The INTERCOM project sought to deepen our understanding of plant inter-organelle communication, specifically focusing on ER-mitochondria interactions. The mechanism by which plant intracellular organelles interact in response to stress signals is still an underexplored area of plant stress sensing, and addressing this knowledge gap is crucial for enhancing our ability to engineer plants more resilient to adverse environmental conditions. The objectives of the project included establishing a proteomic setup in planta to identify novel membrane contact sites (MCS) proteins, developing a platform to study inter-organelle interactions in vivo, and identifying stimuli driving MCS dynamics. Despite the early termination of the grant, significant progress was achieved, including the establishment of valuable tools not only to advance the overall aim of the project but also to benefit the broader scientific community. In addition, the project also contributed to strengthening the transversal skill set and competencies of the researcher, Dr. Elena Sanchez Martin-Fontecha.
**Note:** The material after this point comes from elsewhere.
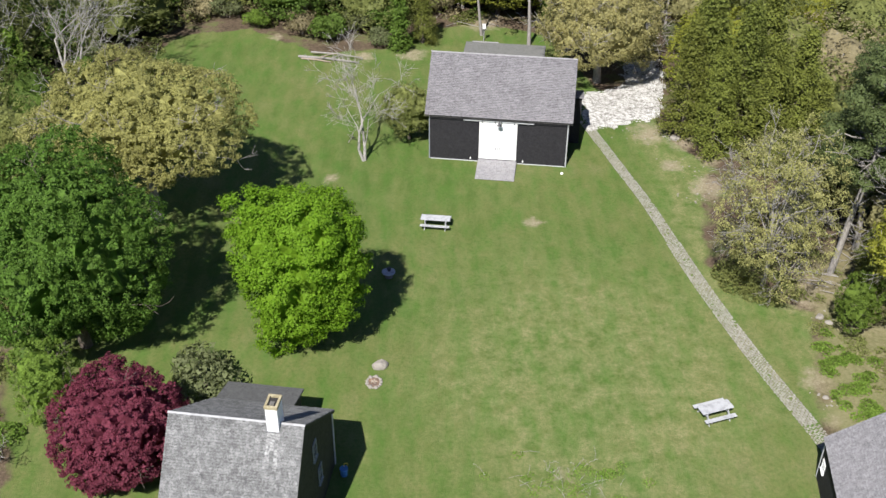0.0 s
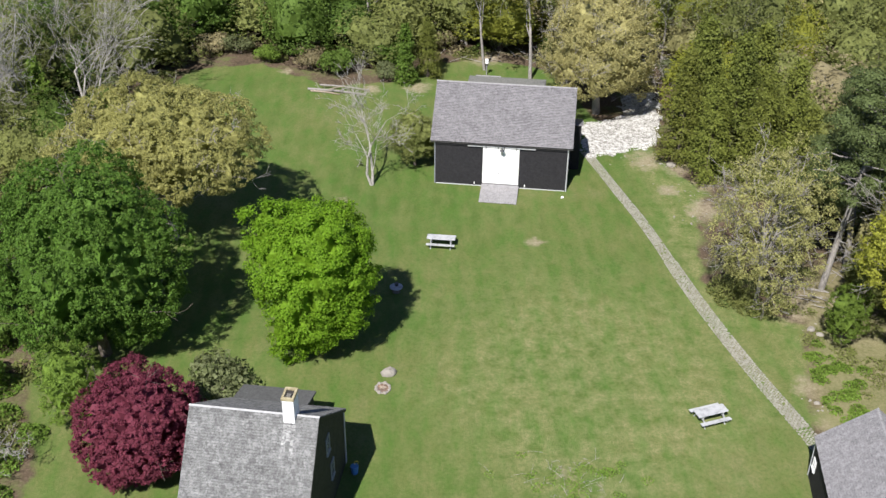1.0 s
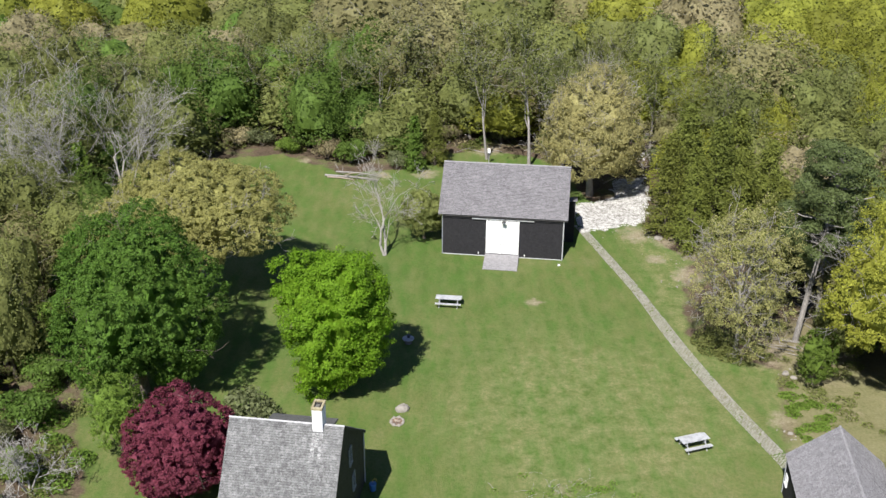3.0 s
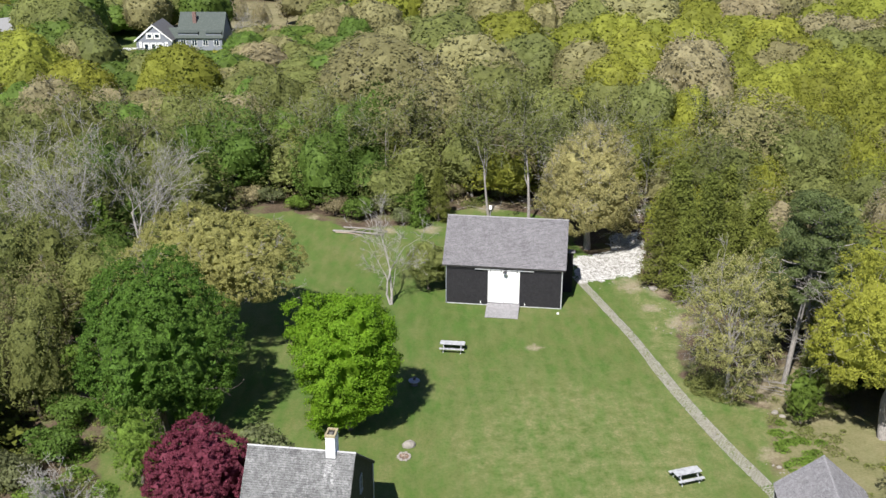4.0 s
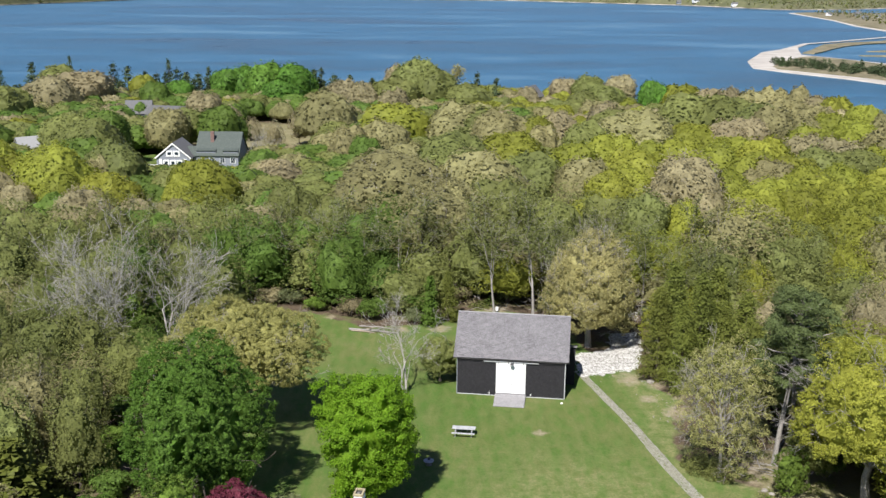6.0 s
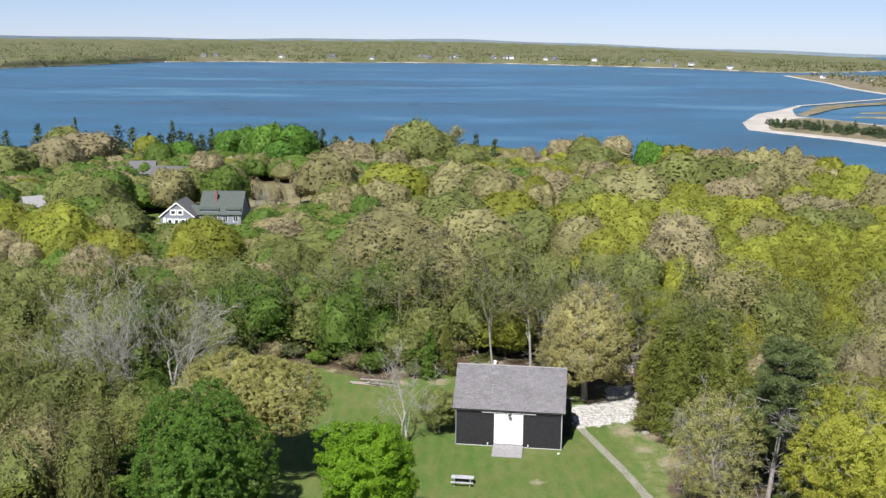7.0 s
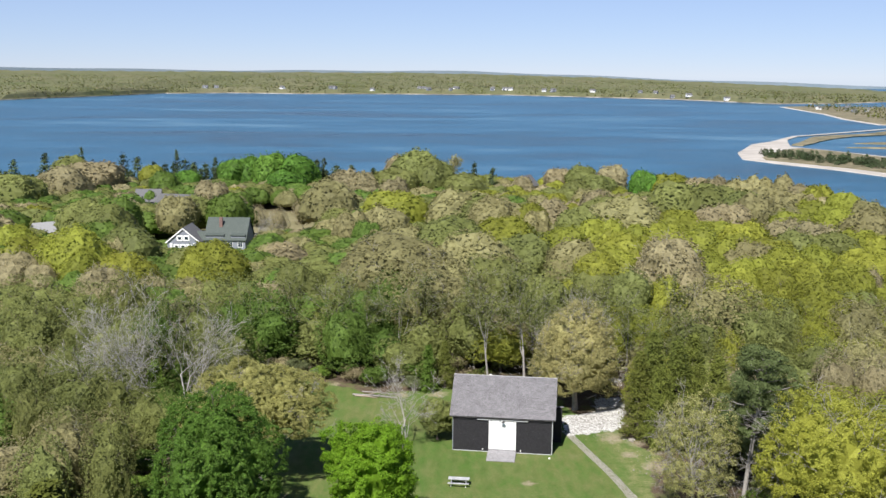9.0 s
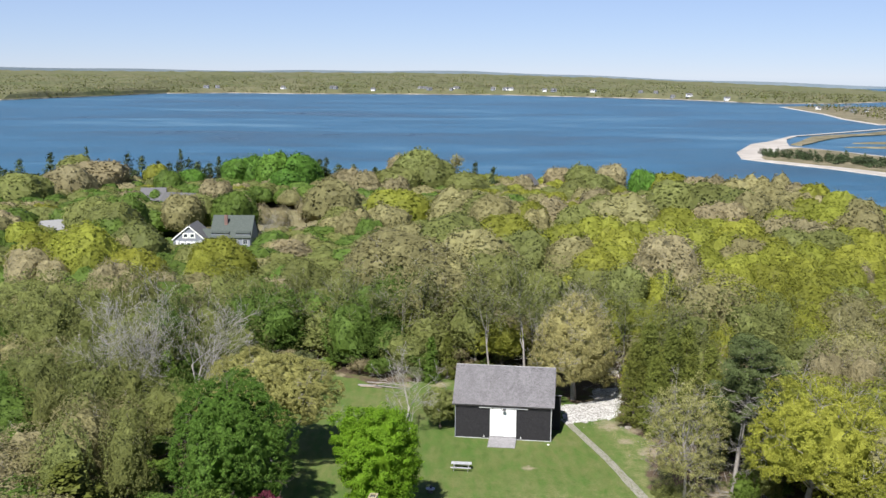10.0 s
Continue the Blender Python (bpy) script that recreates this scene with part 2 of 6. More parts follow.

During the 13-month duration of the INTERCOM project, a Bimolecular Fluorescent Complementation (BiFC)-based screening was established in planta to explore novel ER and mitochondria anchoring proteins by live-cell imaging. This approach led to the discovery of new ER-mitochondria inter-organelle interaction reporters suitable for in vivo studies. Also, the genetic tools required to study stress-responsive membrane contact site (MCS) dynamics in Arabidopsis were developed.
In addition, a cutting-edge proteomic tool was implemented and optimized for interactomics studies in both cell cultures and Arabidopsis transgenic lines. This technology combines proximity labelling with protein-fragment complementation assays, allowing the precise characterization of protein complexes by the specific identification of protein-protein interaction-dependent partners. Furthermore, a MCS-specific proteomic screening was established by integrating the proteomic tool with the novel inter-organelle interaction reporters. Using this comprehensive approach, several novel MCS protein candidates were identified through mass spectrometry, providing a foundation for future validation and detailed characterization.

The project has established several biotechnological tools that not only contribute to the study ER-mitochondria interactions but also benefit the broader research community. The proteomic tool implemented in planta adds up to the methodologies already available for plant interactomics studies, while the novel inter-organelle interaction reporters expand the limited toolkit for plant MCS research. In addition, the project generated a shortlist of potential MCS proteins, establishing the groundwork for future investigation into their role in ER-mitochondria interactions.
However, future research is needed to uncover the mechanisms underlying inter-organelle interactions and their physiological relevance during plant stress responses. This knowledge is essential to fully understanding the role of ER-mitochondria communication in plants, and has the potential to boost our ability for crop improvement and adaptation to the environmental challenges that climate change poses.